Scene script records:
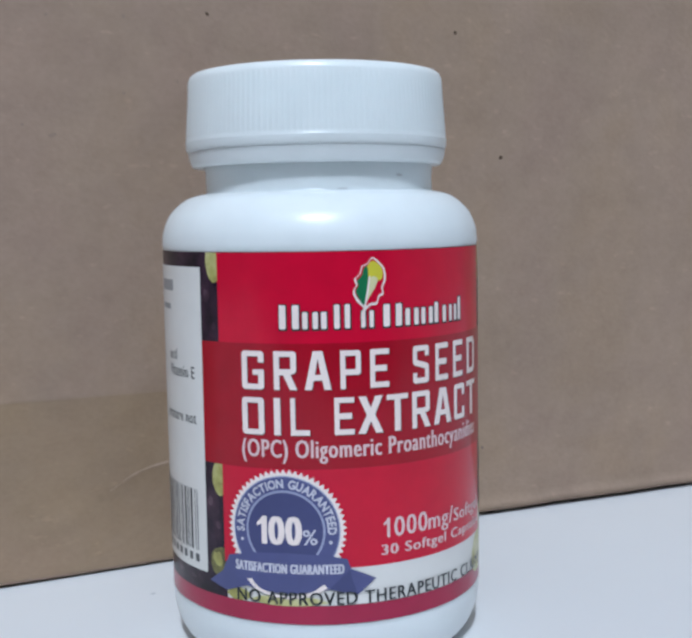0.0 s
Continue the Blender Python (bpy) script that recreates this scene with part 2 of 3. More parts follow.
def cardboard_box():
    box = tagged(new("cardboard_box"), "plain brown corrugated cardboard box with small dark specks", "box")
    xs = steps(((-0.22, -0.09, 0.01), (-0.09, 0.08, 0.0008), (0.08, 0.22, 0.01)))
    zs = [0, 0.00005, 0.00015, 0.0003, 0.0006, 0.001, 0.002] + steps(((0.003, 0.03, 0.0008), (0.03, 0.12, 0.0018), (0.12, TALL, 0.01)))
    bm = bmesh.new()
    grid = [[bm.verts.new((x, front_y(x, z), z + foot(x) * max(0, 1 - z / 0.05))) for x in xs] for z in zs]
    for low, high in zip(grid, grid[1:]):
        for a, b, c, d in zip(low, low[1:], high[1:], high):
            bm.faces.new((a, b, c, d))
    front = part("front_panel", bm, KRAFT, box, smooth=True)
    thick = front.modifiers.new("thickness", "SOLIDIFY")
    thick.thickness, thick.offset = 0.003, -1
    back = FRONT + 0.22
    part("side_panel", slab((-0.22, FRONT + 0.004, 0.0005), (-0.217, back, TALL)), KRAFT, box)
    part("side_panel", slab((0.217, FRONT + 0.004, 0.0005), (0.22, back, TALL)), KRAFT, box)
    part("back_panel", slab((-0.22, back, 0.0005), (0.22, back + 0.003, TALL)), KRAFT, box)
    part("bottom_panel", slab((-0.216, FRONT + 0.006, 0), (0.216, back, 0.003)), KRAFT, box)
    part("top_flap", slab((-0.22, FRONT, TALL), (0.22, FRONT + 0.11, TALL + 0.003), 0.001), KRAFT, box)
    part("top_flap", slab((-0.22, FRONT + 0.1105, TALL), (0.22, back + 0.003, TALL + 0.003), 0.001), KRAFT, box)
    # the wide strip of paper tape on the lower part of the front
    bm = bmesh.new()
    tx, tz = steps(((-0.0650, -0.004, 0.001),)), steps(((0.0007, 0.0326, 0.0009),))
    grid = [[bm.verts.new((x + 0.0003 * noise.noise((z * 300, 1, 1)), front_y(x, z) - 0.00012, z + foot(x) * max(0, 1 - z / 0.05))) for x in tx] for z in tz]
    for low, high in zip(grid, grid[1:]):
        for a, b, c, d in zip(low, low[1:], high[1:], high):
            bm.faces.new((a, b, c, d))
    part("tape", bm, TAPE, box, "strip of brown paper tape", smooth=True)
    return box


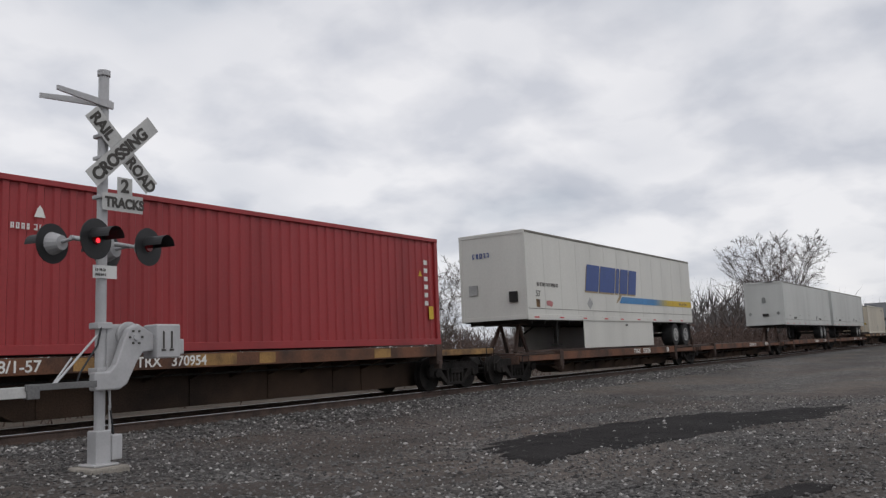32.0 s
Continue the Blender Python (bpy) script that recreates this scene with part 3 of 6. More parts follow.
def wood_edge(x, y):
    """The thicket stands higher towards the crossing, in clumps."""
    az = math.degrees(math.atan2(-x, y))
    return float(np.interp(az, [25, 35, 44, 50, 58, 66, 78], [9.0, 12.4, 13.4, 11.4, 8.0, 5.4, 4.0])) * (0.85 + 0.5 * noise.noise((x * 0.13, y * 0.13, 4.0)))


rng = random.Random(8)
brush("thicket", [(rng.uniform(-47, -36), -0.8 - abs(rng.gauss(0, 1.8))) for _ in range(90)], 3.4, TWIG_BROWN, "brown bare brush round the trees by the ditch", 24, 130, fine=0.009)
brush("thicket", [(x, 22.5 + abs(rng.gauss(0, 1.6)) + (3 if x > -30 else 0)) for x in (rng.uniform(-104, -8) for _ in range(620))], lambda x, y: 0.62 * wood_edge(x, y), TWIG_RED, "reddish-brown bare thicket along the wood", 2, 95, fine=0.013)
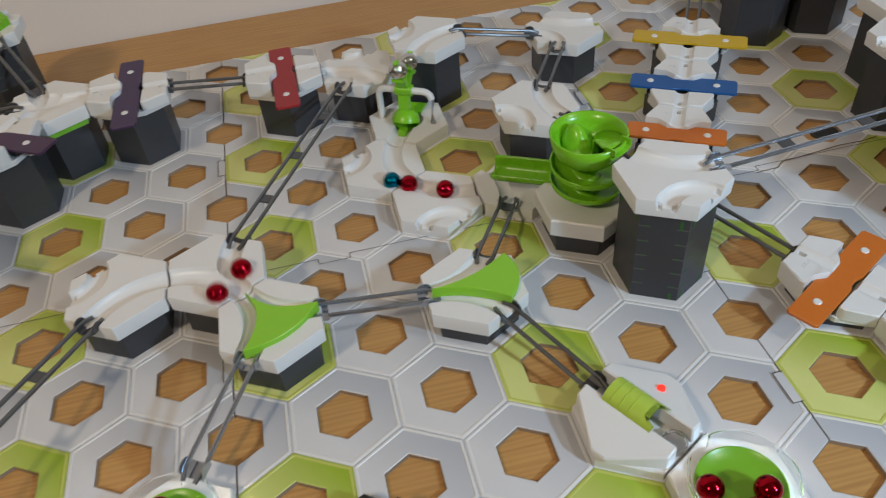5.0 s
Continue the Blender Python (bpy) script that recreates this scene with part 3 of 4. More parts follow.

**STATED GOAL**
Using the listing above, return all lines where the word "recreates" occurs.

**RESPONSE TO THE EXERCISE**
Continue the Blender Python (bpy) script that recreates this scene with part 2 of 3. More parts follow.
Continue the Blender Python (bpy) script that recreates this scene with part 3 of 6. More parts follow.
Continue the Blender Python (bpy) script that recreates this scene with part 3 of 4. More parts follow.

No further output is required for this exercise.